El reemplazo de Nicolás Dujovne por Hernán Lacunza en la conducción del Palacio de Hacienda impone al nuevo ministro una tarea urgente: reflotar el acuerdo de Stand-by con el Fondo Monetario Internacional (FMI), desquiciado por la megadevaluación de la última semana y los anuncios electoralistas del Gobierno, que abultaron la cuenta del gasto público y disminuyeron la de los ingresos impositivos.
Se espera para la semana próxima la visita al país de miembros del staff técnico, quienes deben completar la quinta revisión de la marcha del programa. Su visto bueno, se consideraba antes de este recrudecimiento de la crisis financiera, debía elevarse al Directorio para su aprobación a mediados de septiembre, requisito, a su vez, para un nuevo desembolso de 5.400 millones de dólares. Todo resulta incierto ahora, con el FMI en plena transición tras la salida de Christine Lagarde y la Casa Rosada sin Dujovne, considerado en Washington el garante del ajuste.
La paliza sufrida por el oficialismo en las Primarias Abiertas, Simultáneas y Obligatorias (PASO) del último domingo 11 alteró el escenario financiero y derivó en una nueva corrida contra el peso, los bonos de la deuda pública y las acciones nacionales. El tsunami hizo que el dólar cerrara el viernes a $55 en el mercado mayorista, lo que implicó un aumento del 25% en el mes, mientras que el riesgo país se empinó por encima de los 1.650 puntos básicos.
La disparada del billete verde tendrá un fuerte reflejo inflacionario, pero nadie sabe a ciencia cierta cuál será su magnitud. Con lo ocurrido en la última semana, los precios de agosto tendrían un piso del 6% y los del año, uno del 50%. Sin embargo, esos cálculos pueden convertirse en papel mojado si el presidente del Banco Central, Guido Sandleris, no logra ponerle coto a la corrida.

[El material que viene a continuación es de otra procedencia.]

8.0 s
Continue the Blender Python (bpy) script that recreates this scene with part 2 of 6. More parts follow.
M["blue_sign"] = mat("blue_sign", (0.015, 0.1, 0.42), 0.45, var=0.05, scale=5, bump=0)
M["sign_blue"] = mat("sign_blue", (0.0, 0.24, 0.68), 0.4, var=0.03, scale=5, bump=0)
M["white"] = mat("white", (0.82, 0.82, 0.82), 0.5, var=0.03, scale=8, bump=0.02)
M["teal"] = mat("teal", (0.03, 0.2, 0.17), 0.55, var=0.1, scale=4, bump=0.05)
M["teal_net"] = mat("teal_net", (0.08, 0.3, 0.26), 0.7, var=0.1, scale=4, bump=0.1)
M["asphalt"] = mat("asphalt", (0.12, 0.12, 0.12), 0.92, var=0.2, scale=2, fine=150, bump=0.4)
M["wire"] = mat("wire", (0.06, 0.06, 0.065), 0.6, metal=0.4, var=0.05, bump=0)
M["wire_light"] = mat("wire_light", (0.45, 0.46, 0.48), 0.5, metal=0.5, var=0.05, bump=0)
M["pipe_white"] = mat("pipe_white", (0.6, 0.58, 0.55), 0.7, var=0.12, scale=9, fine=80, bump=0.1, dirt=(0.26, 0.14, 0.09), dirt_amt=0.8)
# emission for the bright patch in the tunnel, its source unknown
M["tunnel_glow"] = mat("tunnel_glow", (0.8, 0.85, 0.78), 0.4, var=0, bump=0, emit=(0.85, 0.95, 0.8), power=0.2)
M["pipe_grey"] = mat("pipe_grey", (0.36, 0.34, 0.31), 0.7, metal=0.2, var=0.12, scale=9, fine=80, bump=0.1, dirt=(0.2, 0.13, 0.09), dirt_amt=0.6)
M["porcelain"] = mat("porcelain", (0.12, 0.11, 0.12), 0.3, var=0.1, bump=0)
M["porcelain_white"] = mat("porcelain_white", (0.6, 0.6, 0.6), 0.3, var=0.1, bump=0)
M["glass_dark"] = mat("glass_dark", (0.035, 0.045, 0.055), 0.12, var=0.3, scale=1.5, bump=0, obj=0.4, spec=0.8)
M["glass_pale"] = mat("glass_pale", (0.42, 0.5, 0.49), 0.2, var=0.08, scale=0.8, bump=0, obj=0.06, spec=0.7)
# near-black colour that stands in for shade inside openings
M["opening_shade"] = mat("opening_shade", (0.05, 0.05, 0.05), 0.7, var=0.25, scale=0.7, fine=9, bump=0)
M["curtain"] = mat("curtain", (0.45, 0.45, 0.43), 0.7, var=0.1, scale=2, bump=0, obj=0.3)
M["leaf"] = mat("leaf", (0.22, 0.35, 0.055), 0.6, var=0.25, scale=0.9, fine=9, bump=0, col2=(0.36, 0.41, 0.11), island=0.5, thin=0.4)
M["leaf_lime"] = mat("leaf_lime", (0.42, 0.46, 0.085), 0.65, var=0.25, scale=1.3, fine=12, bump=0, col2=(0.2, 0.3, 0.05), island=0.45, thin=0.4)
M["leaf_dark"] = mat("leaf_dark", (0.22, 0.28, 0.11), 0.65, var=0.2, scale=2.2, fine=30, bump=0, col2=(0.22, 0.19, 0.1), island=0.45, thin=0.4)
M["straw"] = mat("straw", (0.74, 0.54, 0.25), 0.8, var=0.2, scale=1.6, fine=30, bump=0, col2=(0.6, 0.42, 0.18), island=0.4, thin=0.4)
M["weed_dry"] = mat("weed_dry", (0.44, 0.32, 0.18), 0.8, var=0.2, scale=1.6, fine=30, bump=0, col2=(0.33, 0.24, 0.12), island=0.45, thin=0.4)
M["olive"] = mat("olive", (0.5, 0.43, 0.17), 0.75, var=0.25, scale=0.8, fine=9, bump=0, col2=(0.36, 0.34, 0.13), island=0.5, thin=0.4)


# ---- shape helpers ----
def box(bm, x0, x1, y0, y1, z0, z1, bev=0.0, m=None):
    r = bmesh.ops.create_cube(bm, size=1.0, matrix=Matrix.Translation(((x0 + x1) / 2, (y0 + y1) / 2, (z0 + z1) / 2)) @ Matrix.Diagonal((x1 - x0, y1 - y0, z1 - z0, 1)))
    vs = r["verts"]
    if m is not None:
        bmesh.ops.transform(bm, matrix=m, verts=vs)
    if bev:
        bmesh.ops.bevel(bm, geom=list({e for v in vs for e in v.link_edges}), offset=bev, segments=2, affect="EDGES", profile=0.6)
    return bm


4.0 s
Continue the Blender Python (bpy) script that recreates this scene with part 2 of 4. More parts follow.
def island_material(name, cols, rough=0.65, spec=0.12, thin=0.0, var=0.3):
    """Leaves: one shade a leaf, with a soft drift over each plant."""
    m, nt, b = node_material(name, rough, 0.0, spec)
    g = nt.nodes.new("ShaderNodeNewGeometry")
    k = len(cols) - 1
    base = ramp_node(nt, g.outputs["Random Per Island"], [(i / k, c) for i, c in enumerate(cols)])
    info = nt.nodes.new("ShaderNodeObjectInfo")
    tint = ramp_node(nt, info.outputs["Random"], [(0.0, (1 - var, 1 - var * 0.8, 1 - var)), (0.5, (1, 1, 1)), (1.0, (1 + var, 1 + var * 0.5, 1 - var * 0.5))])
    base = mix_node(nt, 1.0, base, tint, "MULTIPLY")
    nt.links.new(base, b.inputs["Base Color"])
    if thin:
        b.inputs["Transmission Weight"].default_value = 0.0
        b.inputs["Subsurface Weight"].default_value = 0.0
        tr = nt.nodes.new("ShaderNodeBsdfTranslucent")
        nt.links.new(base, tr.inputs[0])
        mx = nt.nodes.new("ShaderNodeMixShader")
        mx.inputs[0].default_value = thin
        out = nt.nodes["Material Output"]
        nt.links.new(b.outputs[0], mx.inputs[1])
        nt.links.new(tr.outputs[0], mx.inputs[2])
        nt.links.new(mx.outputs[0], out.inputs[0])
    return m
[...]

La aceleración inflacionaria es un auxilio de corto plazo para las cuentas públicas; perverso, pero auxilio al fin. Eso es así porque los compromisos (salarios, jubilaciones, planes sociales y pagos a proveedores por bienes y servicios ya entregados) se pagan en pesos devaluados, mientras que la mera suba de los precios abultará artificialmente la recaudación impositiva en el corto plazo.
Claro que en el actual contexto la actividad económica bajará al tercer subsuelo y que ello resentirá la recaudación, pero de cualquier forma la comparación de esos recursos con las obligaciones “viejas” por el lado del gasto deberían ser de ayuda para que las cuentas cuadren al gusto del Fondo.

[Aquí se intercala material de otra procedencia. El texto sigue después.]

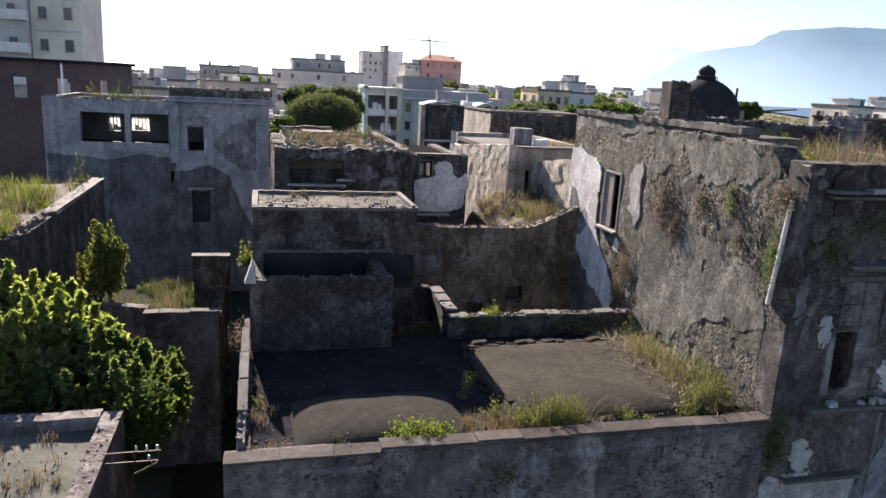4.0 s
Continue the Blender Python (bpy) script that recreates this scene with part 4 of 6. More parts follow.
# ---- right wing, turned away from the tower's front ----
wing = thing("right_wing", (23, 10.5, 0), "long palace wing with narrow arched windows and a grassy roof", "house")
WY = 8.2
TURN = Matrix.Translation((TX1, WY, 0)) @ Matrix.Rotation(radians(18.4), 4, "Z") @ Matrix.Translation((-TX1, -WY, 0))
tall = [(18.22 + 3.75 * i, 19.27 + 3.75 * i, 6.6, 8.85) for i in range(7)]
lowr = [(14.8 + 3.75 * i, 15.6 + 3.75 * i, 2.9, 5.2) for i in range(7)]
hump_roof = lambda x, y: 0.9 * min(1.0, max(0.0, (y - 15) / 12))
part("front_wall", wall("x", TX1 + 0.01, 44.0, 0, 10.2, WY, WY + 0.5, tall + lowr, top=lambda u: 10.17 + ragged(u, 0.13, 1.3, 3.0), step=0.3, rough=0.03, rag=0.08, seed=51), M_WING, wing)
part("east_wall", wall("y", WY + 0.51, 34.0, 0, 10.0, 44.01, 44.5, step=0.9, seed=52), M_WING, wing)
part("roof", slab(15.0, 21.0, WY + 0.5, 15.5, 9.3, 9.98, 0.5, 0.25, sag=hump_roof), M_DIRT, wing)
part("roof", slab(21.0, 44.0, WY + 0.5, 34.0, 9.3, 9.98, 0.8, 0.25, sag=hump_roof), M_DIRT, wing)
part("inner_wall", boxes((15.5, 43, 12.0, 12.3, 0, 9.2)), M_DARKWALL, wing)
for i, o in enumerate(tall):
    c = (o[0] + o[1]) / 2
    bm = bmesh.new()
    rows = []
    for k in range(13):
        a = math.pi * k / 12
        rows.append([bm.verts.new((c + r * math.cos(a), y, 9.02 + r * 0.72 * math.sin(a))) for r, y in ((0.46, WY - 0.06), (0.55, WY - 0.06), (0.55, WY + 0.05), (0.46, WY + 0.05))])
    for A, B in zip(rows, rows[1:]):
        for q in range(4):
            bm.faces.new([A[q], A[(q + 1) % 4], B[(q + 1) % 4], B[q]])
    bm.faces.new(rows[0])
    bm.faces.new(rows[-1])
    part("window_arch", bm, M_WING, wing)
    part("window_head", boxes((o[0] - 0.14, o[1] + 0.14, WY - 0.09, WY + 0.05, 8.86, 8.99), bevel=0.012, jitter=0.014), M_FACADE if i < 3 else M_WING, wing)
    part("window_frame", boxes((o[0] - 0.07, o[0], WY - 0.03, WY + 0.06, 6.6, 8.85), (o[1], o[1] + 0.07, WY - 0.03, WY + 0.06, 6.6, 8.85), bevel=0.008, jitter=0.01), M_FACADE if i < 2 else M_WING, wing)
    part("window_sill", boxes((o[0] - 0.15, o[1] + 0.15, WY - 0.12, WY + 0.05, 6.5, 6.59), bevel=0.012, jitter=0.012), M_WING, wing)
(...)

Sin embargo, un poco por la emergencia social que el combo actual hará más perentoria y mucho por las urgencias electorales del oficialismo, Macri se lanzó en los últimos días a un jubileo populista de anuncios de limitada efectividad pero oneroso en términos fiscales.
El bono de $5.000 para 400.000 empleados del Estado, el refuerzo de $1.000 por hijo en septiembre y octubre para beneficiarios de planes sociales, rebajas impositivas para permitir a las empresas privadas pagar hasta $2.000 extras en septiembre y octubre a sus empleados y el auxilio a los deudores de créditos UVA y de planes de ahorro para la compra de autos, entre otras medidas, presionarán sobre el gasto. En tanto, los planes de pagos especiales para pymes, el (aparente) congelamiento de los combustibles por 90 días, el incremento del 20% del mínimo no imponible del impuesto a las Ganancias y la eliminación del IVA para alimentos esenciales impactarán sobre la recaudación.
En sus urgencias, el Gobierno anunció esas medidas, valuadas en $50.000 millones, sin poder medir su impacto presupuestario concreto dada la incertidumbre en torno al eje dólar/inflación.
Además, Sandleris dejó volar el lunes último el dólar por encima de los $51,45 estipulados en el acuerdo con el Fondo como límite para la intervención oficial.
El Stand-by está perforado por todos lados y Lacunza deberá resetearlo con el visto bueno del FMI. De que lo logre depende que no se corte el delgado hilo que separa a la Argentina de su enésimo default.